### Written problem:
Pictures aside, quote the whole listing exactly.

### Given data:

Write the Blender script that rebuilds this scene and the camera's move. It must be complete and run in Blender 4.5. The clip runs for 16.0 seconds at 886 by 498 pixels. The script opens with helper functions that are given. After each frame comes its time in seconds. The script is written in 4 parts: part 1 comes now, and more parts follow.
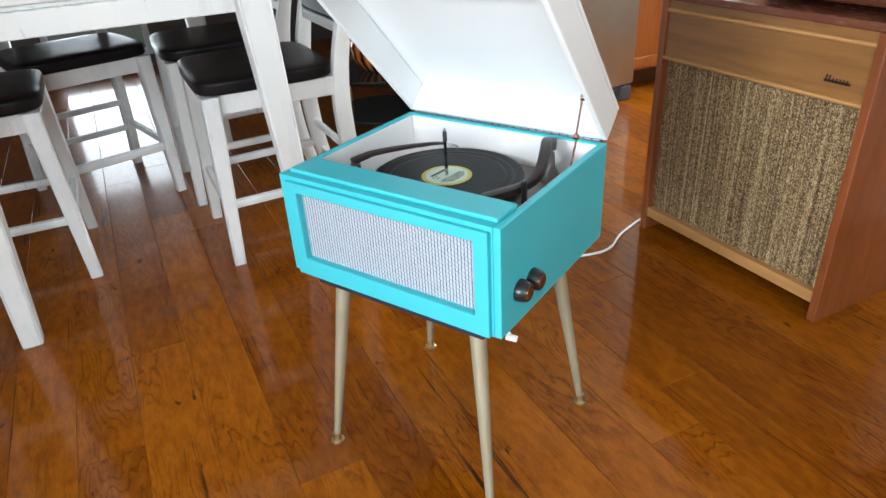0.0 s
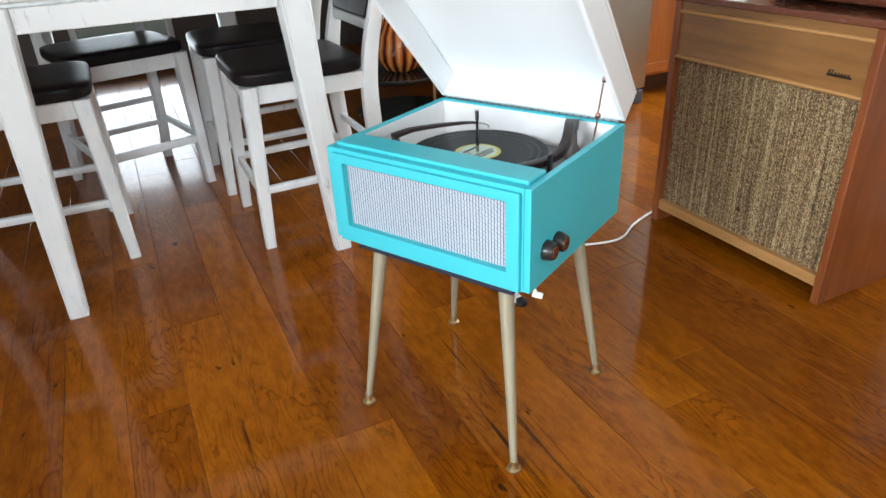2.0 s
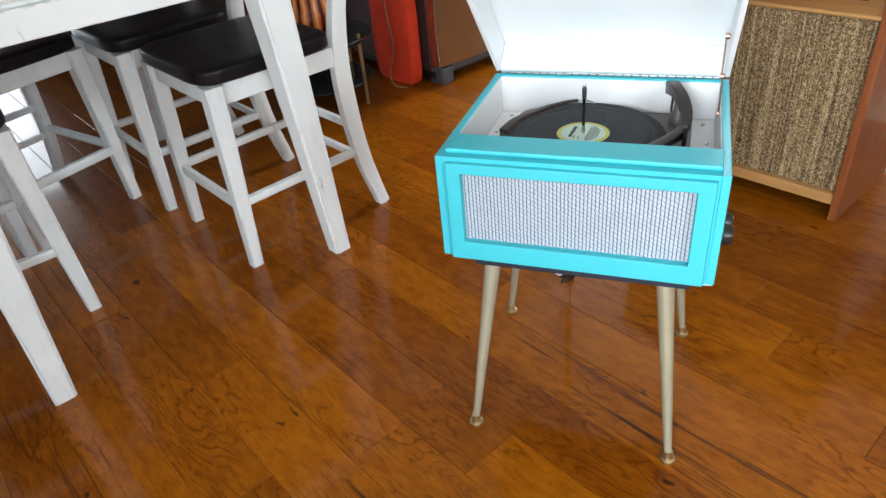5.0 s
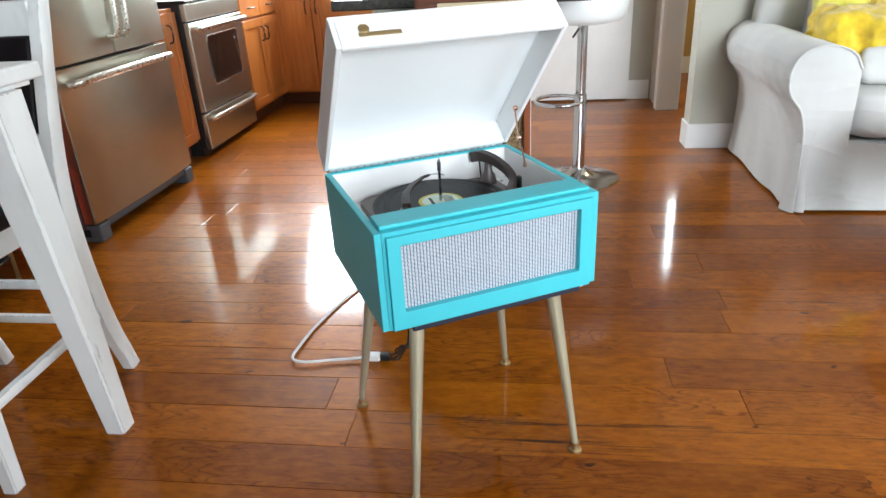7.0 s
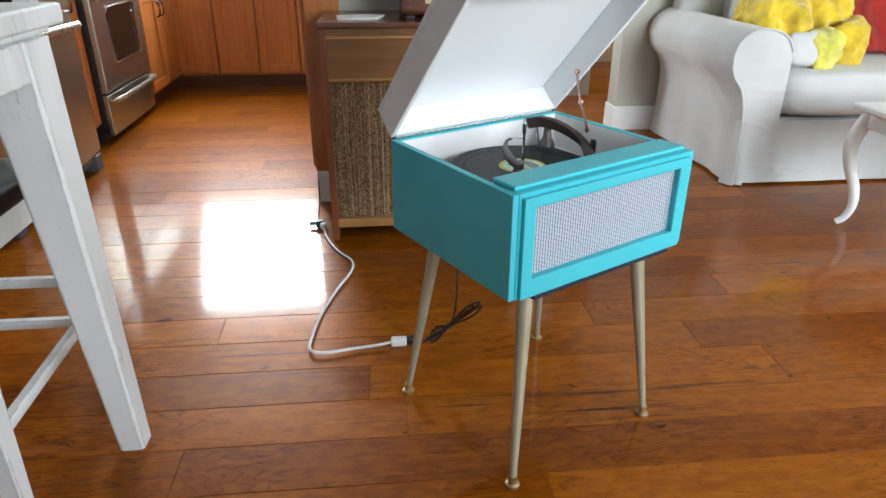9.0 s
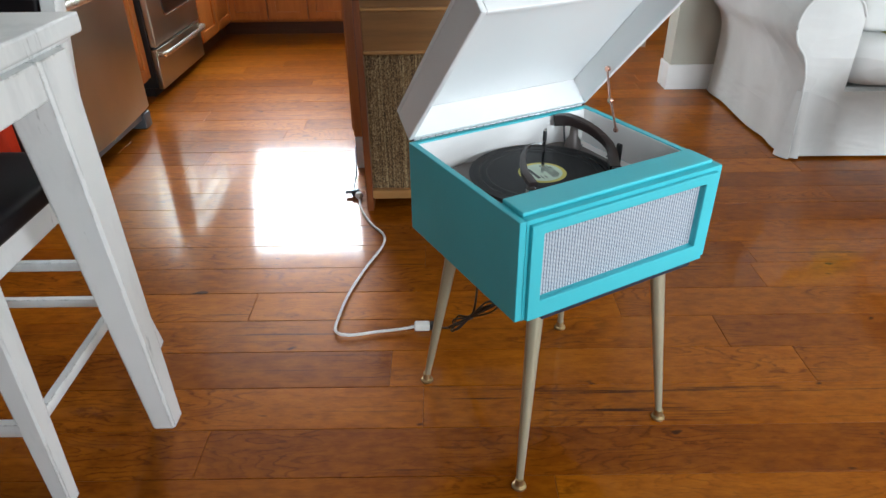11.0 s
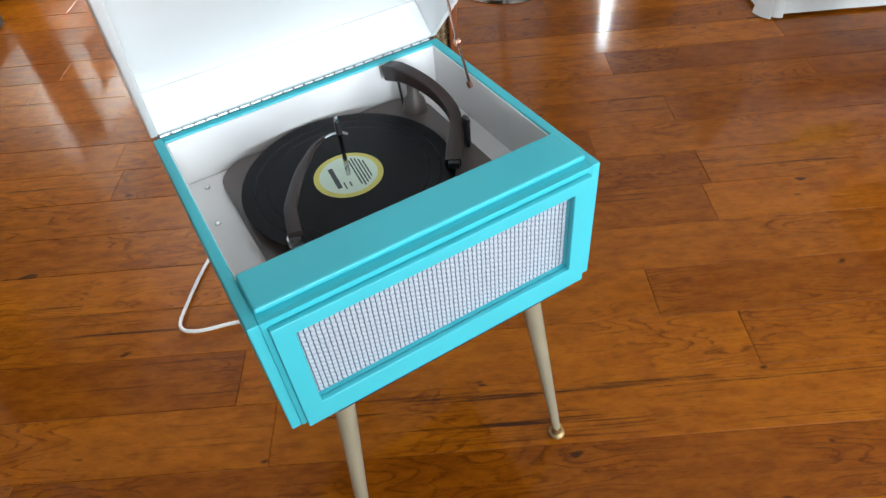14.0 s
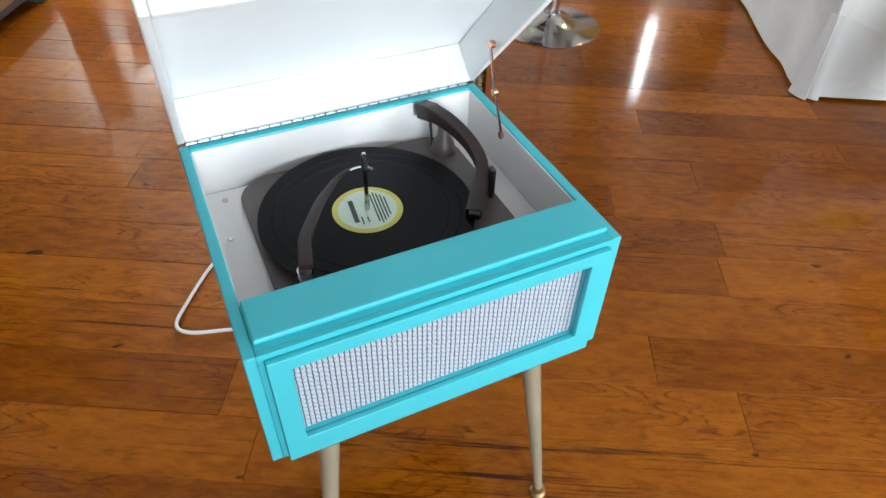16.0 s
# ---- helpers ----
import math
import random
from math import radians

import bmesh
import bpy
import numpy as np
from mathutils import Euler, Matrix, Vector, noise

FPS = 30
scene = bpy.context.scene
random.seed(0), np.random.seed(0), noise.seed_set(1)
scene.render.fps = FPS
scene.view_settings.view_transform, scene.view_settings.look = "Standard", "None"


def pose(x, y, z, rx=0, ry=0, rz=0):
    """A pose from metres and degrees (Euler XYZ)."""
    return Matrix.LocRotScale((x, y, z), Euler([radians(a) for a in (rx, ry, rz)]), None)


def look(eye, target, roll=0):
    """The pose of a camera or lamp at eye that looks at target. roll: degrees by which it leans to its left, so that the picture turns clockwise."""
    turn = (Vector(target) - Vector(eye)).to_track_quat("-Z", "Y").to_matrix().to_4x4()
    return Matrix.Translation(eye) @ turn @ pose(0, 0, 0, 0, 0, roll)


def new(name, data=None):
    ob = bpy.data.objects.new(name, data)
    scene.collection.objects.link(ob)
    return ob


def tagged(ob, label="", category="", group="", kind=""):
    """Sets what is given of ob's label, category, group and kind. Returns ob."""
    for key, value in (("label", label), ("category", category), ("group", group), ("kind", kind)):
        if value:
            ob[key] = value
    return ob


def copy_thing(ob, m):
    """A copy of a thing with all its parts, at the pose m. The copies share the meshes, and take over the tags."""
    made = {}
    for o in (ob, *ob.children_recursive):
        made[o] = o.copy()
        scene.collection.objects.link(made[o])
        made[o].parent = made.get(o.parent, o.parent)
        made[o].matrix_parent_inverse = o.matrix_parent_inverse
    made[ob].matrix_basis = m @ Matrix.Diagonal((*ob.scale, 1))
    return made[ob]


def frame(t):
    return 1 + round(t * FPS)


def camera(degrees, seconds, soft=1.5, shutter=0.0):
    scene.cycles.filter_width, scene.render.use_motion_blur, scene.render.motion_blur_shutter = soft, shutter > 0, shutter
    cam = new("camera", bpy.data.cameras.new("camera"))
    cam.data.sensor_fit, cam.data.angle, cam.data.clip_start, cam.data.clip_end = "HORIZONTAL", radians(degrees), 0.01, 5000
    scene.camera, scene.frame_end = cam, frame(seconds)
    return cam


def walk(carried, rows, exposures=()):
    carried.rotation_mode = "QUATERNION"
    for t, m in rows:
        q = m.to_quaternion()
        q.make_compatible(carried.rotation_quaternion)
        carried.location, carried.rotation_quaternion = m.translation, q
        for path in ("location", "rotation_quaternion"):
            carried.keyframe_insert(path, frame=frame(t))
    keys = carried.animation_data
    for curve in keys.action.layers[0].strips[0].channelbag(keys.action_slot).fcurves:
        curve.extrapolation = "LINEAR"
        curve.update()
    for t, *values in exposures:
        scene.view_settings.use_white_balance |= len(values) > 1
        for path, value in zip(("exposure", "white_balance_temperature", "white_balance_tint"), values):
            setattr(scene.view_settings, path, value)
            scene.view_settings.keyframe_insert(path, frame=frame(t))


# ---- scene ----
cam = camera(67.8, 16.0)

PATH = [
    (0, (0.681, -0.744, 1.109), (-0.347, 0.669, 0.136), -3.5),
    (0.5, (0.707, -0.841, 1.113), (-0.315, 0.608, 0.189), -2.8),
    (1, (0.725, -0.894, 1.097), (-0.325, 0.531, 0.165), -2.8),
    (1.5, (0.733, -0.902, 1.092), (-0.325, 0.508, 0.149), -2.7),
    (2, (0.721, -0.892, 1.089), (-0.332, 0.525, 0.149), -2.9),
    (2.5, (0.708, -0.892, 1.092), (-0.342, 0.54, 0.172), -2.9),
    (3, (0.699, -0.89, 1.09), (-0.355, 0.538, 0.17), -3.0),
    (3.2, (0.7, -0.887, 1.09), (-0.354, 0.54, 0.167), -3.0),
    (5.3, (0.019, -0.946, 1.151), (-0.433, 0.636, 0.014), -4.3),
    (5.5, (-0.074, -0.949, 1.14), (-0.364, 0.715, 0.069), -1.8),
    (6, (-0.301, -1.003, 1.096), (-0.066, 0.729, 0.124), -0.2),
    (6.5, (-0.403, -1.032, 1.121), (-0.076, 0.681, 0.142), -4.2),
    (7, (-0.488, -1.052, 1.115), (0.143, 0.655, 0.284), -3.2),
    (7.5, (-0.599, -1.028, 1.115), (0.148, 0.605, 0.234), -4.5),
    (8, (-0.775, -0.878, 1.084), (0.036, 0.734, 0.223), -3.2),
    (8.5, (-0.861, -0.788, 1.053), (0.123, 0.693, 0.137), -1.2),
    (8.7, (-0.898, -0.78, 1.042), (0.119, 0.714, 0.185), -0.2),
    (10.8, (-0.819, -0.789, 1.147), (0.111, 0.719, 0.218), -0.5),
    (11, (-0.788, -0.76, 1.173), (0.032, 0.746, 0.143), -0.7),
    (11.5, (-0.685, -0.624, 1.229), (-0.105, 0.787, -0.065), -2.8),
    (12, (-0.554, -0.564, 1.279), (-0.048, 0.838, -0.055), -1.9),
    (12.5, (-0.438, -0.501, 1.317), (0.097, 0.691, -0.196), 1.5),
    (13, (-0.335, -0.404, 1.349), (0.28, 0.73, -0.179), -0.6),
    (13.5, (-0.279, -0.428, 1.265), (0.325, 0.833, -0.165), -5.2),
    (14, (-0.234, -0.477, 1.185), (0.397, 0.776, -0.24), -6.1),
    (14.5, (-0.231, -0.499, 1.162), (0.374, 0.78, -0.252), -5.6),
    (15, (-0.248, -0.483, 1.161), (0.361, 0.813, -0.236), -3.2),
    (15.5, (-0.265, -0.463, 1.17), (0.338, 0.85, -0.212), -1.6),
    (16, (-0.225, -0.443, 1.205), (0.413, 0.855, -0.176), 1.8),
]
walk(cam, [(t, look(eye, target, roll)) for t, eye, target, roll in PATH], [(0, 0.06, 5980, 3), (6.6, 0.02, 5980, 3), (7.5, -0.17, 5980, 3), (8.5, -0.22, 5980, 3), (10.8, -0.30, 5980, 3), (11.5, -0.40, 5980, 3), (12.4, -0.28, 5980, 3), (12.9, -0.03, 5980, 3), (13.6, -0.07, 5980, 3), (16, -0.07, 5980, 3)])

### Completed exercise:
Write the Blender script that rebuilds this scene and the camera's move. It must be complete and run in Blender 4.5. The clip runs for 16.0 seconds at 886 by 498 pixels. The script opens with helper functions that are given. After each frame comes its time in seconds. The script is written in 4 parts: part 1 comes now, and more parts follow.
0.0 s
2.0 s
5.0 s
7.0 s
9.0 s
11.0 s
14.0 s
16.0 s
# ---- helpers ----
import math
import random
from math import radians

import bmesh
import bpy
import numpy as np
from mathutils import Euler, Matrix, Vector, noise

FPS = 30
scene = bpy.context.scene
random.seed(0), np.random.seed(0), noise.seed_set(1)
scene.render.fps = FPS
scene.view_settings.view_transform, scene.view_settings.look = "Standard", "None"


def pose(x, y, z, rx=0, ry=0, rz=0):
    """A pose from metres and degrees (Euler XYZ)."""
    return Matrix.LocRotScale((x, y, z), Euler([radians(a) for a in (rx, ry, rz)]), None)


def look(eye, target, roll=0):
    """The pose of a camera or lamp at eye that looks at target. roll: degrees by which it leans to its left, so that the picture turns clockwise."""
    turn = (Vector(target) - Vector(eye)).to_track_quat("-Z", "Y").to_matrix().to_4x4()
    return Matrix.Translation(eye) @ turn @ pose(0, 0, 0, 0, 0, roll)


def new(name, data=None):
    ob = bpy.data.objects.new(name, data)
    scene.collection.objects.link(ob)
    return ob


def tagged(ob, label="", category="", group="", kind=""):
    """Sets what is given of ob's label, category, group and kind. Returns ob."""
    for key, value in (("label", label), ("category", category), ("group", group), ("kind", kind)):
        if value:
            ob[key] = value
    return ob


def copy_thing(ob, m):
    """A copy of a thing with all its parts, at the pose m. The copies share the meshes, and take over the tags."""
    made = {}
    for o in (ob, *ob.children_recursive):
        made[o] = o.copy()
        scene.collection.objects.link(made[o])
        made[o].parent = made.get(o.parent, o.parent)
        made[o].matrix_parent_inverse = o.matrix_parent_inverse
    made[ob].matrix_basis = m @ Matrix.Diagonal((*ob.scale, 1))
    return made[ob]


def frame(t):
    return 1 + round(t * FPS)


def camera(degrees, seconds, soft=1.5, shutter=0.0):
    scene.cycles.filter_width, scene.render.use_motion_blur, scene.render.motion_blur_shutter = soft, shutter > 0, shutter
    cam = new("camera", bpy.data.cameras.new("camera"))
    cam.data.sensor_fit, cam.data.angle, cam.data.clip_start, cam.data.clip_end = "HORIZONTAL", radians(degrees), 0.01, 5000
    scene.camera, scene.frame_end = cam, frame(seconds)
    return cam


def walk(carried, rows, exposures=()):
    carried.rotation_mode = "QUATERNION"
    for t, m in rows:
        q = m.to_quaternion()
        q.make_compatible(carried.rotation_quaternion)
        carried.location, carried.rotation_quaternion = m.translation, q
        for path in ("location", "rotation_quaternion"):
            carried.keyframe_insert(path, frame=frame(t))
    keys = carried.animation_data
    for curve in keys.action.layers[0].strips[0].channelbag(keys.action_slot).fcurves:
        curve.extrapolation = "LINEAR"
        curve.update()
    for t, *values in exposures:
        scene.view_settings.use_white_balance |= len(values) > 1
        for path, value in zip(("exposure", "white_balance_temperature", "white_balance_tint"), values):
            setattr(scene.view_settings, path, value)
            scene.view_settings.keyframe_insert(path, frame=frame(t))


# ---- scene ----
cam = camera(67.8, 16.0)

PATH = [
    (0, (0.681, -0.744, 1.109), (-0.347, 0.669, 0.136), -3.5),
    (0.5, (0.707, -0.841, 1.113), (-0.315, 0.608, 0.189), -2.8),
    (1, (0.725, -0.894, 1.097), (-0.325, 0.531, 0.165), -2.8),
    (1.5, (0.733, -0.902, 1.092), (-0.325, 0.508, 0.149), -2.7),
    (2, (0.721, -0.892, 1.089), (-0.332, 0.525, 0.149), -2.9),
    (2.5, (0.708, -0.892, 1.092), (-0.342, 0.54, 0.172), -2.9),
    (3, (0.699, -0.89, 1.09), (-0.355, 0.538, 0.17), -3.0),
    (3.2, (0.7, -0.887, 1.09), (-0.354, 0.54, 0.167), -3.0),
    (5.3, (0.019, -0.946, 1.151), (-0.433, 0.636, 0.014), -4.3),
    (5.5, (-0.074, -0.949, 1.14), (-0.364, 0.715, 0.069), -1.8),
    (6, (-0.301, -1.003, 1.096), (-0.066, 0.729, 0.124), -0.2),
    (6.5, (-0.403, -1.032, 1.121), (-0.076, 0.681, 0.142), -4.2),
    (7, (-0.488, -1.052, 1.115), (0.143, 0.655, 0.284), -3.2),
    (7.5, (-0.599, -1.028, 1.115), (0.148, 0.605, 0.234), -4.5),
    (8, (-0.775, -0.878, 1.084), (0.036, 0.734, 0.223), -3.2),
    (8.5, (-0.861, -0.788, 1.053), (0.123, 0.693, 0.137), -1.2),
    (8.7, (-0.898, -0.78, 1.042), (0.119, 0.714, 0.185), -0.2),
    (10.8, (-0.819, -0.789, 1.147), (0.111, 0.719, 0.218), -0.5),
    (11, (-0.788, -0.76, 1.173), (0.032, 0.746, 0.143), -0.7),
    (11.5, (-0.685, -0.624, 1.229), (-0.105, 0.787, -0.065), -2.8),
    (12, (-0.554, -0.564, 1.279), (-0.048, 0.838, -0.055), -1.9),
    (12.5, (-0.438, -0.501, 1.317), (0.097, 0.691, -0.196), 1.5),
    (13, (-0.335, -0.404, 1.349), (0.28, 0.73, -0.179), -0.6),
    (13.5, (-0.279, -0.428, 1.265), (0.325, 0.833, -0.165), -5.2),
    (14, (-0.234, -0.477, 1.185), (0.397, 0.776, -0.24), -6.1),
    (14.5, (-0.231, -0.499, 1.162), (0.374, 0.78, -0.252), -5.6),
    (15, (-0.248, -0.483, 1.161), (0.361, 0.813, -0.236), -3.2),
    (15.5, (-0.265, -0.463, 1.17), (0.338, 0.85, -0.212), -1.6),
    (16, (-0.225, -0.443, 1.205), (0.413, 0.855, -0.176), 1.8),
]
walk(cam, [(t, look(eye, target, roll)) for t, eye, target, roll in PATH], [(0, 0.06, 5980, 3), (6.6, 0.02, 5980, 3), (7.5, -0.17, 5980, 3), (8.5, -0.22, 5980, 3), (10.8, -0.30, 5980, 3), (11.5, -0.40, 5980, 3), (12.4, -0.28, 5980, 3), (12.9, -0.03, 5980, 3), (13.6, -0.07, 5980, 3), (16, -0.07, 5980, 3)])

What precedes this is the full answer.